The Moa of Madagascar was smaller, and is known as the Æpyornis. But it lays the largest egg known, a tremendous thing as big as a Rugby football. It was this very large egg which inflamed the imagination of ancient navigators, and led to the vast exaggeration in describing the so-called "Roc," which Sindbad met with in the Arabian Nights. In concluding these brief notes on extinct birds we must also mention the present-day "kiwi" in New Zealand, which resembles in some respects the Apteryx, or most ancient of birds.
Let us now return to the land reptiles of the Chalk period. These are chiefly found in America, which was not submerged, as the greater part of Europe was, beneath the ocean. The incursion of the sea was more limited in the western hemisphere, and the land area was large enough to allow the continued progress of the land reptiles, though even here the sea reptiles seem to have done best.
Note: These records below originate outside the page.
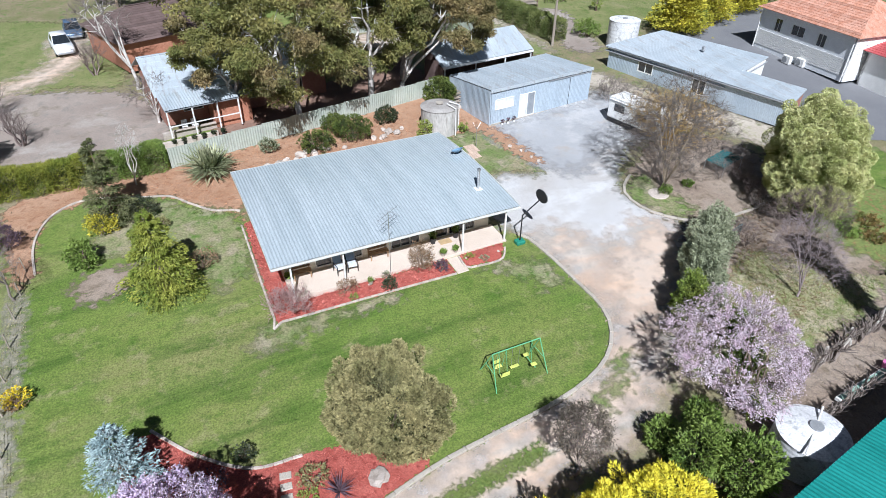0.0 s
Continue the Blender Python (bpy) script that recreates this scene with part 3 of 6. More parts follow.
part("wall", wall_mesh(WX1 - WX0 - 0.4, TOP, 0.2, [(5.0, 5.9, 0, 2.04)]), M_cream, house, "cream rear wall", pose(WX1 - 0.2, WY1, FLOOR, 0, 0, 180))
for (a, b, c, d), panes in zip(FRONT, (1, 2, 3, 1, 3)):
    window(house, (a, WY0 + 0.03, FLOOR + c), 0, b - a, d - c, panes, M_white if panes < 3 else M_trim, name="door" if panes == 1 and a > 13 else "window")
window(house, (WX1 - 0.03, WY0 + 2.82, FLOOR + 1.0), 90, 0.76, 0.62, 1, M_black)
window(house, (WX0 + 0.03, WY1 - 2.2, FLOOR + 0.9), -90, 1.4, 1.1, 2)
part("slab", box(WX0, 17.3, 24.0, WY0 + 0.0, 0.05, FLOOR, 0.015), M_slab, house, "pinkish concrete verandah slab")
part("slab", box(WX0, WX1, WY0 + 0.003, RY1 - 0.3, 0.05, FLOOR - 0.003), M_slab, house)
for x in (4.0, 6.9, 14.25, 17.15):
    part("post", box(x - 0.045, x + 0.045, 24.02, 24.11, FLOOR, EAVE - 0.1), M_white, house, "slim white verandah post")
for x in (4.4, 9.0, 13.5, 17.0):
    part("post", box(x - 0.045, x + 0.045, RY1 - 0.45, RY1 - 0.36, FLOOR - 0.003, EAVE - 0.1), M_white, house, "slim white verandah post")
# flue through the roof
fl = part("flue", cyl(0.085, 0.085, 0, 1.3, 14), M_steel, house, "bright steel stove flue", pose(16.52, 26.52, 3.1))
part("cowl", cyl(0.12, 0.1, 1.3, 1.42, 14), M_steel, fl)
part("flashing", box(-0.22, 0.22, -0.22, 0.22, -0.01, 0.06, 0.02), M_white, fl)
# doorstep from the lawn
solid("front_step", box(13.15, 13.87, 22.45, 23.99, 0.1, 0.42, 0.02), M_slab, "concrete path up to the verandah", "path", kind="structure")


def edging(name, pts, w, h, mat, label, lift=0.0, piece=0.9, group=""):
    """A low edging of blocks end to end along a line."""
    line = spline(pts, 0.15)
    seg = np.hypot(*np.diff(line, axis=0).T)
    s = np.r_[0, np.cumsum(seg)]
    n = max(1, int(round(s[-1] / piece)))
    at = np.linspace(0, s[-1], n + 1)
    px, py = np.interp(at, s, line[:, 0]), np.interp(at, s, line[:, 1])
    th = tagged(new(name), label, "edging", group, "structure")
    L = s[-1] / n
    me = bm_mesh("kerb_block", box(-L / 2 + 0.006, L / 2 - 0.006, -w / 2, w / 2, -0.1, h, 0.018), mat)
    for i in range(n):
        mx, my = (px[i] + px[i + 1]) / 2, (py[i] + py[i + 1]) / 2
        part("kerb_block", me, mat, th, "", pose(mx, my, float(G(mx, my)) + lift, 0, 0, math.degrees(math.atan2(py[i + 1] - py[i], px[i + 1] - px[i]))))
    return th


edging("lawn_kerb", KERB, 0.2, 0.12, M_conc, "low concrete kerb between lawn and driveway")
edging("island_kerb", [(29.6, 27.2), (28.6, 26.5), (27.75, 25.6), (27.45, 24.4), (27.65, 23.0), (28.35, 21.85), (29.4, 20.85), (31.3, 20.25), (33.9, 20.1), (35.5, 20.3)], 0.2, 0.11, M_conc, "low concrete kerb round the tree island")
edging("bed_edging", [(2.75, 32.6), (2.65, 23.2), (2.9, 22.85), (8, 22.7), (13.1, 22.5)], 0.12, 0.12, M_stone, "pale stone edging of the red bed", 0, 0.35)
edging("bed_edging", [(13.9, 23.9), (13.85, 22.8), (14.4, 22.6), (16.1, 22.55), (16.9, 23.5)], 0.12, 0.12, M_stone, "pale stone edging of the small red bed", 0, 0.35)
edging("bed_edging", [(-3.9, 18.6), (-2.3, 16.5), (-0.3, 14.85), (1.8, 14.55)], 0.14, 0.12, M_stone, "pale stone edging of the blossom bed", 0, 0.4)
edging("bed_edging", [(3.0, 34.3)] + BED_RIM, 0.14, 0.12, M_stone, "pale stone edging of the bark bed", 0, 0.4)


# ---- sheds and neighbouring buildings ----
def local_wall(parent, a, b, z0, ha, hb, mat, name="wall_sheet", label="", openings=(), panel=0.8, pitch=0.16, depth=0.014):
    """Upright ribbed sheets from plan point a to b (outside on the right hand of that way), of heights ha to hb above z0."""
    a, b = np.array(a, float), np.array(b, float)
    L = float(np.hypot(*(b - a)))
    d = (b - a) / L
    cuts = sorted({0.0, L, *(v for o in openings for v in o[:2])})
    for s, e in zip(cuts, cuts[1:]):
        n = max(1, round((e - s) / panel))
        w = (e - s) / n
        for i in range(n):
            u = s + i * w
            h = min(ha + (hb - ha) * u / L, ha + (hb - ha) * (u + w) / L)
            holes = [o for o in openings if o[0] < u + w / 2 < o[1]]
            spans = [(0.0, holes[0][2]), (holes[0][3], h)] if holes else [(0.0, h)]
            for q0, q1 in spans:
                if q1 - q0 > 0.03:
                    V, F = ribs(w, q1 - q0, pitch, depth)
                    o = Vector((*(a + d * u), z0 + q0))
                    part(name, mesh_np(name, V, F, mat), mat, parent, label, frame_m(o, (*d, 0), (0, 0, 1)))


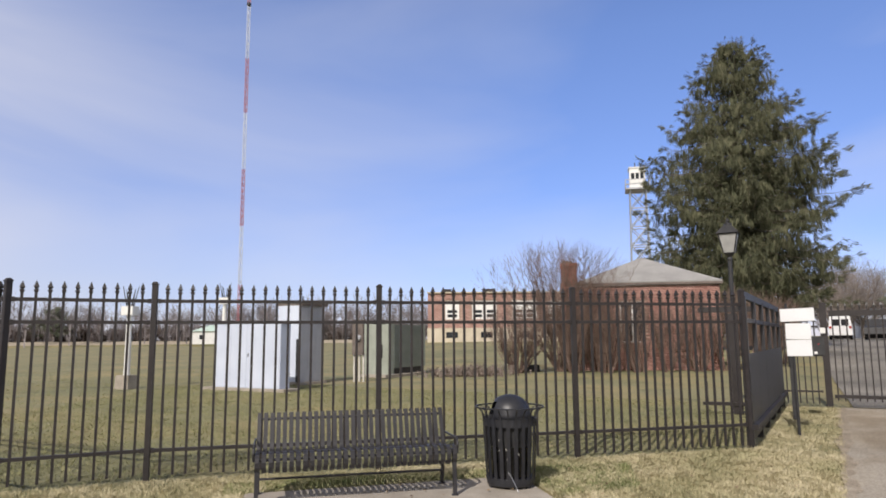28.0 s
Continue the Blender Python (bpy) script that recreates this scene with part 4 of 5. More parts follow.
M_sagedark = surf("dark_sage_panel", (0.165, 0.19, 0.165), (0.225, 0.25, 0.22), 2, 40, 0.55, 0.05)
cabinet_a()
cabinet_b()
cabinet_c()
meter_board()


def post_lamp(x, y, h, nm_label):
    """A white sensor post: concrete foot, white tube, small cap with dark prongs."""
    root = thing("white_post", nm_label, "post", (x, y, land(x, y) - 0.02), 15)
    part("foot", box((0, 0, 0.20), (0.50, 0.50, 0.46), bevel=0.02, taper=0.88), M_concrete, root)
    part("tube", rod((0, 0, 0.4), (0, 0, h * 0.55), 0.095, 0.088, n=14), M_white, root)
    part("tube", rod((0, 0, h * 0.55 - 0.01), (0.03, 0.04, h - 0.35), 0.088, 0.07, n=14), M_white, root)
    part("head", box((0, 0, h - 0.22), (0.30, 0.42, 0.28), bevel=0.01), M_white, root)
    for k in range(6):
        a = k * 1.05
        part("prong", rod((0.05 * math.cos(a), 0.12 * math.sin(a), h - 0.1), (0.16 * math.cos(a), 0.26 * math.sin(a), h + 0.35 + 0.1 * (k % 3)), 0.018, 0.010, n=6), M_dark, root)


post_lamp(15.3, 19.8, 2.62, "white instrument post with dark prongs on a concrete foot")
post_lamp(22.2, 23.1, 3.35, "second white instrument post with dark prongs beyond the cabinets")


# ---- brick building with hip roof ----
def brick_wall(root, p, q, z0, z1, openings=(), bw=0.43, bh=0.155, face=None):
    """A mortar wall with courses of separate bricks on its outer face, leaving out the openings (s0, s1, z0, z1)."""
    p, q = Vector((*p, 0)), Vector((*q, 0))
    d = (q - p).normalized()
    nrm = Vector((d.y, -d.x, 0))
    L = (q - p).length
    a = math.degrees(math.atan2(d.y, d.x))
    # wall body in pieces round the openings
    cuts = sorted({0.0, L, *[o[0] for o in openings], *[o[1] for o in openings]})
    wall = None
    for s0, s1 in zip(cuts, cuts[1:]):
        zs = [(z0, z1)]
        for o in openings:
            if o[0] <= s0 + 1e-4 and o[1] >= s1 - 1e-4:
                zs = [(z0, o[2]), (o[3], z1)]
        for za, zb in zs:
            if zb - za > 0.01:
                c = p + d * (s0 + s1) / 2 - nrm * 0.15
                piece = part("wall", box((c.x, c.y, (za + zb) / 2), (s1 - s0, 0.3, zb - za), rot=pose(0, 0, 0, 0, 0, a)), M_mortar, root)
                wall = wall or piece
    vs, fs = [], []
    gap = bh * 0.13
    row = 0
    z = z0 + 0.02
    cube = np.array([[x, y, zz] for x in (-0.5, 0.5) for y in (-0.5, 0.5) for zz in (-0.5, 0.5)])
    quads = np.array([[0, 1, 3, 2], [4, 6, 7, 5], [0, 4, 5, 1], [2, 3, 7, 6], [0, 2, 6, 4], [1, 5, 7, 3]])
    while z + bh < z1:
        s = -bw / 2 if row % 2 else 0.0
        while s < L:
            s0, s1 = max(0, s), min(L, s + bw - gap)
            hit = any(o[0] - 0.02 < s1 and o[1] + 0.02 > s0 and o[2] < z + bh and o[3] > z for o in openings)
            if s1 - s0 > 0.05 and not hit:
                c = p + d * (s0 + s1) / 2 + nrm * (0.006 + random.uniform(0, 0.004))
                loc = cube * [s1 - s0, 0.03, bh - gap]
                rot = np.array([[d.x, -d.y, 0], [d.y, d.x, 0], [0, 0, 1]])
                fs.append(quads + 8 * len(vs))
                vs.append(loc @ rot.T + [c.x, c.y, z + bh / 2])
            s += bw
        z += bh
        row += 1
    tagged(part("brickwork", bulk("brickwork", np.concatenate(vs), np.concatenate(fs), face or M_bricks), M_bricks, wall), kind="stuff")
    return wall


M_bricks = blades("brick_faces", [(0.31, 0.16, 0.13), (0.39, 0.212, 0.177), (0.46, 0.268, 0.225), (0.53, 0.345, 0.295)], 0.9)
M_chimney = blades("chimney_brick_faces", [(0.30, 0.11, 0.085), (0.39, 0.155, 0.12), (0.46, 0.20, 0.155), (0.52, 0.27, 0.22)], 0.9)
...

The great Dinosaurs still kept in the forefront, but they were not quite so pre-eminent as heretofore. The flesh-eating forms were less abundant, though among them an enormous kangaroo-like reptile, fifteen feet long, made its appearance. The Dryptosaurus must have been speedy, very powerful, and its habits must have made it appear like an ogre in seven-league boots to its smaller inoffensive neighbours. The Spoonbill Dinosaurs (Hadrosaurus) were very curious creatures, who also faintly resembled a kangaroo, but had enormous lower parts and crocodile-like tails.
But the most singular development appeared in the Ceratops family of the vegetarian reptiles, particularly in the genus called Triceratops. These were very large quadrupeds with enormous skulls which stretched back over the neck and shoulders in an enormous cape or hood of bone. Added to this was a sharp parrot-like beak, a stout horn on the nose, a pair of large pointed horns on the top of the head, and a row of projections round the edge of the cape. The Triceratops wanted all the protection it could get, for it had no intelligence worth mentioning. Professor Marsh remarks that they had the largest heads and the smallest brains of the reptile race.